* DATA EXCERPT:
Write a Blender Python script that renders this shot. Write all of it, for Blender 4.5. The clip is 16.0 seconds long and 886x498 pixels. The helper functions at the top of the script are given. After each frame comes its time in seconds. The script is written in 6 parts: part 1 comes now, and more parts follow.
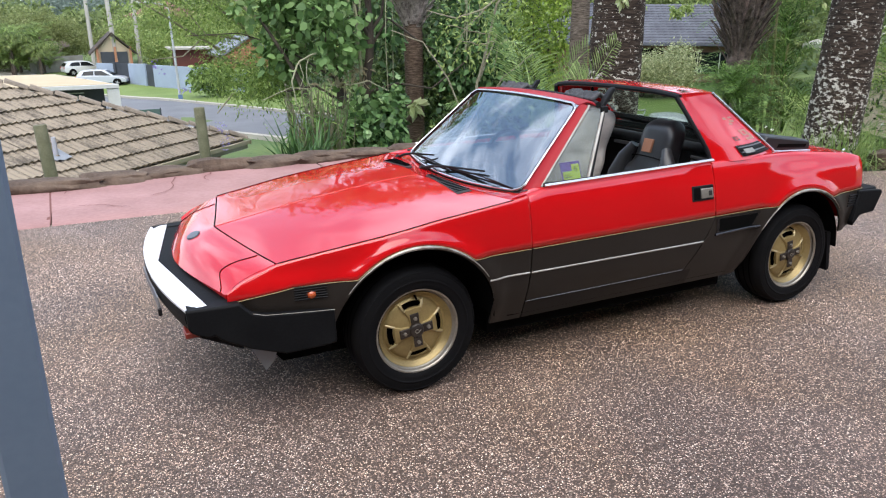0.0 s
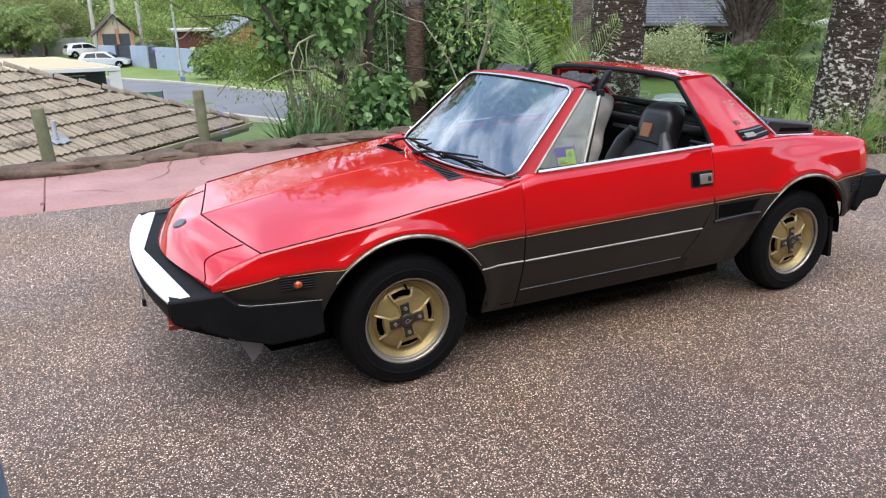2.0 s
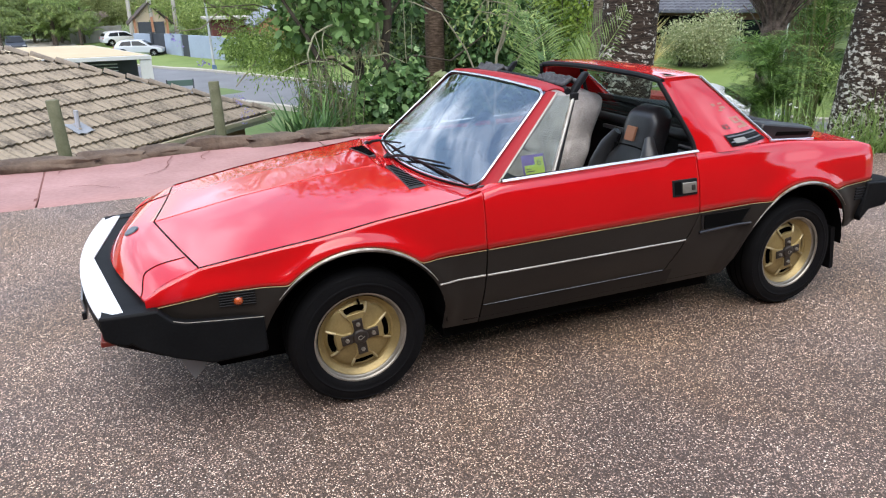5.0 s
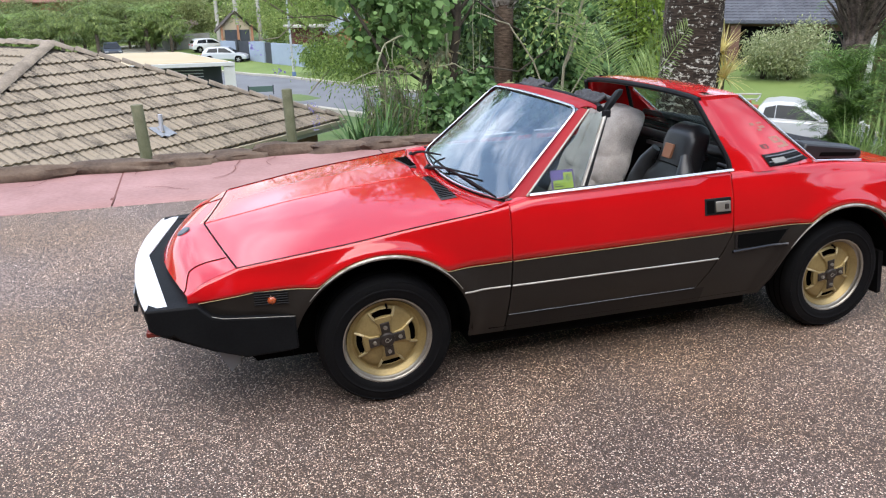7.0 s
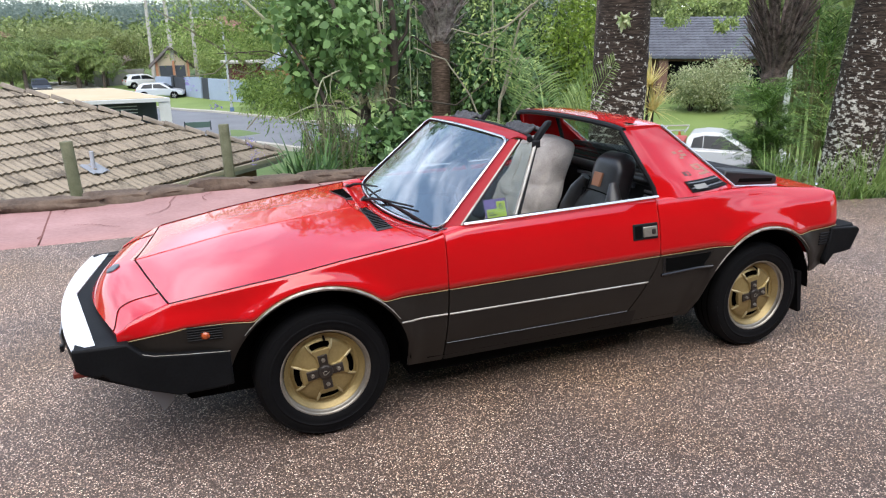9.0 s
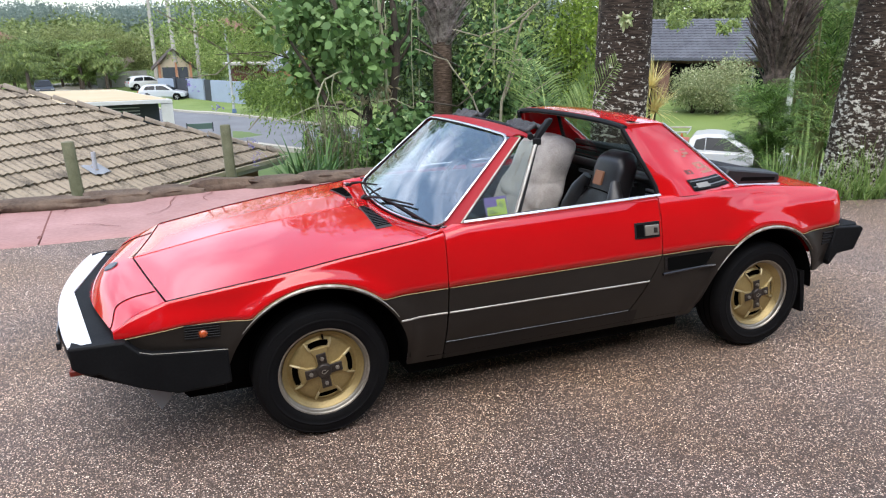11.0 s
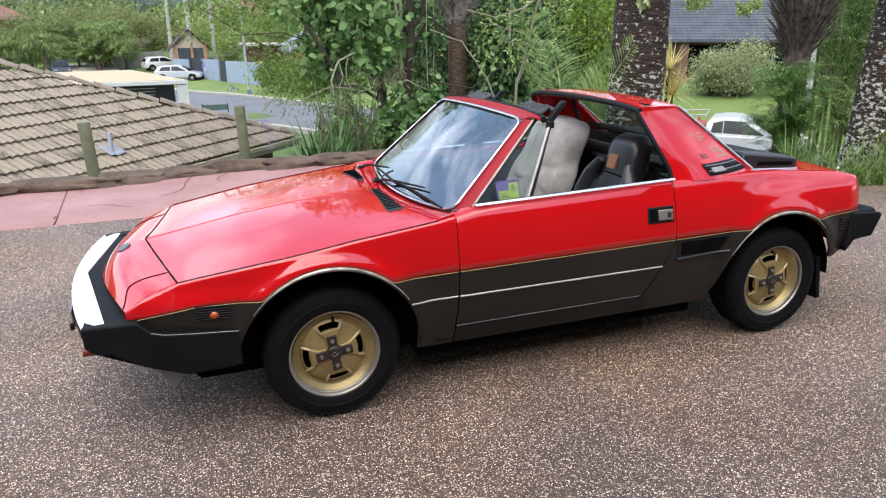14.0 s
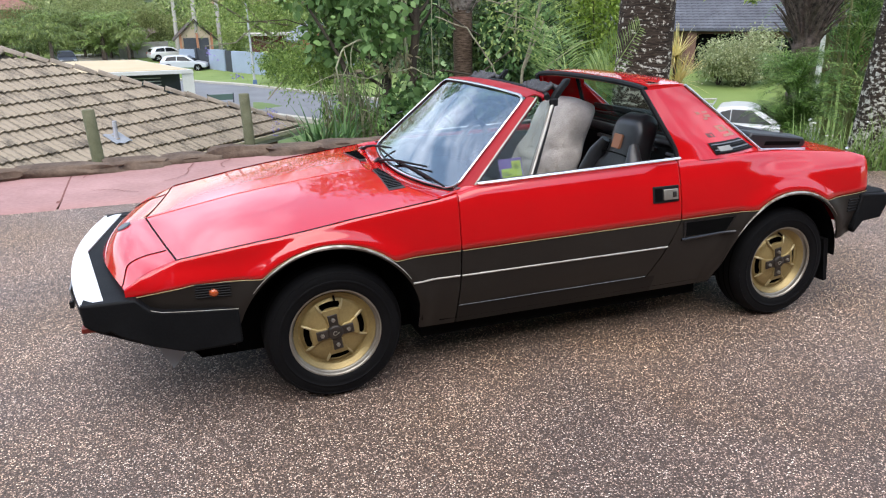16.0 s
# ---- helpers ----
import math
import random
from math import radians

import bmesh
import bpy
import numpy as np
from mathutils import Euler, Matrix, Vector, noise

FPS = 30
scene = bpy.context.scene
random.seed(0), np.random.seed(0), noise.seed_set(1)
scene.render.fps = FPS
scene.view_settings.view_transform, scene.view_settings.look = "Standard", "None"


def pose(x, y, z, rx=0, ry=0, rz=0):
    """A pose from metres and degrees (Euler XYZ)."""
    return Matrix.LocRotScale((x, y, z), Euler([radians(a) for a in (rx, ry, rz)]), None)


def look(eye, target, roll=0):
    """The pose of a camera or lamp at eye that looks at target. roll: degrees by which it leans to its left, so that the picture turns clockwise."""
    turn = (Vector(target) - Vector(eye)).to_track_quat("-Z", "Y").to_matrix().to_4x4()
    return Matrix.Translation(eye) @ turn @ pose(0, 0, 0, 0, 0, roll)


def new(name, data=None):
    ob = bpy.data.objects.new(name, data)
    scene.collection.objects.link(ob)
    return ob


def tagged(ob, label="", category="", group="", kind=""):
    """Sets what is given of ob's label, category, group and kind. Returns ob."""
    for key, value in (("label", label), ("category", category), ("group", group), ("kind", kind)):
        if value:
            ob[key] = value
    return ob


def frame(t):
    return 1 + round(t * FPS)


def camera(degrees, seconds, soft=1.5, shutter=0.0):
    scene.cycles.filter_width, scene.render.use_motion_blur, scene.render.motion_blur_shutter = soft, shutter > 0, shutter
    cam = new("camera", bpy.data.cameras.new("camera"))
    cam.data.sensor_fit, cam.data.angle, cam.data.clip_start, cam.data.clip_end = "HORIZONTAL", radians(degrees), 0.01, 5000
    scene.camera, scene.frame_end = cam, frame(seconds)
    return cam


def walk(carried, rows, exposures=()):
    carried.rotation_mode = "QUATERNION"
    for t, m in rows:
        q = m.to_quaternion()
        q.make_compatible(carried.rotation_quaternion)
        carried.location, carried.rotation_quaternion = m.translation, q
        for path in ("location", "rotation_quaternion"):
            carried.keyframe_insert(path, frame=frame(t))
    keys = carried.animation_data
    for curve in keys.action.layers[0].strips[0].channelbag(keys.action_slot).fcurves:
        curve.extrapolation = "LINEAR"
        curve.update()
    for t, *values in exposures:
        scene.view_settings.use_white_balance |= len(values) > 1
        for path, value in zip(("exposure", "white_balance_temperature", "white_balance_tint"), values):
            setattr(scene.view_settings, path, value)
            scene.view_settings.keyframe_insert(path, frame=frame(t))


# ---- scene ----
cam = camera(63.6, 16.0, soft=1.2)
PATH = [
    (0, (-2.192, -3.121, 1.472), (-1.344, -1.416, 0.861), -0.1),
    (0.5, (-2.185, -3.122, 1.47), (-1.355, -1.415, 0.84), -0.2),
    (1, (-2.177, -3.118, 1.476), (-1.348, -1.414, 0.834), -0.2),
    (1.5, (-2.161, -3.12, 1.48), (-1.332, -1.42, 0.831), -0.3),
    (2, (-2.112, -3.082, 1.474), (-1.282, -1.385, 0.816), -0.3),
    (2.5, (-2.057, -2.979, 1.479), (-1.226, -1.287, 0.81), -0.3),
    (3, (-2.004, -2.917, 1.49), (-1.175, -1.228, 0.811), -0.3),
    (3.5, (-1.958, -2.909, 1.496), (-1.135, -1.22, 0.809), -0.4),
    (5.8, (-1.702, -3.121, 1.537), (-1.066, -1.356, 0.842), -0.5),
    (6, (-1.692, -3.128, 1.544), (-1.09, -1.352, 0.848), -0.5),
    (6.5, (-1.667, -3.165, 1.55), (-1.107, -1.372, 0.865), -0.5),
    (7, (-1.652, -3.198, 1.554), (-1.089, -1.398, 0.888), -0.5),
    (7.5, (-1.639, -3.219, 1.556), (-1.047, -1.418, 0.917), -0.4),
    (8, (-1.629, -3.235, 1.558), (-0.989, -1.441, 0.946), -0.4),
    (8.5, (-1.631, -3.233, 1.551), (-0.939, -1.452, 0.96), -0.4),
    (9, (-1.633, -3.235, 1.55), (-0.912, -1.462, 0.97), -0.4),
    (11.5, (-1.617, -3.219, 1.526), (-0.905, -1.441, 0.952), -0.3),
    (12, (-1.618, -3.216, 1.527), (-0.914, -1.437, 0.944), -0.3),
    (12.5, (-1.614, -3.213, 1.52), (-0.915, -1.435, 0.926), -0.4),
    (13, (-1.609, -3.218, 1.521), (-0.917, -1.442, 0.917), -0.4),
    (13.5, (-1.609, -3.215, 1.526), (-0.923, -1.44, 0.909), -0.4),
    (14, (-1.603, -3.216, 1.529), (-0.929, -1.439, 0.908), -0.3),
    (14.5, (-1.596, -3.219, 1.521), (-0.933, -1.439, 0.893), -0.3),
    (15, (-1.599, -3.219, 1.526), (-0.942, -1.439, 0.892), -0.4),
    (15.5, (-1.592, -3.223, 1.517), (-0.936, -1.444, 0.881), -0.4),
    (16, (-1.584, -3.209, 1.473), (-0.928, -1.433, 0.828), -0.4),
]
walk(cam, [(t, look(eye, target, roll)) for t, eye, target, roll in PATH])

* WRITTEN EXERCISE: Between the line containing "q = m.to_quaternion()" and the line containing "scene.view_settings.keyframe_insert(path, frame=frame(t))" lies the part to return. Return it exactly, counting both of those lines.

* RESULT OF THIS EXERCISE:
        q = m.to_quaternion()
        q.make_compatible(carried.rotation_quaternion)
        carried.location, carried.rotation_quaternion = m.translation, q
        for path in ("location", "rotation_quaternion"):
            carried.keyframe_insert(path, frame=frame(t))
    keys = carried.animation_data
    for curve in keys.action.layers[0].strips[0].channelbag(keys.action_slot).fcurves:
        curve.extrapolation = "LINEAR"
        curve.update()
    for t, *values in exposures:
        scene.view_settings.use_white_balance |= len(values) > 1
        for path, value in zip(("exposure", "white_balance_temperature", "white_balance_tint"), values):
            setattr(scene.view_settings, path, value)
            scene.view_settings.keyframe_insert(path, frame=frame(t))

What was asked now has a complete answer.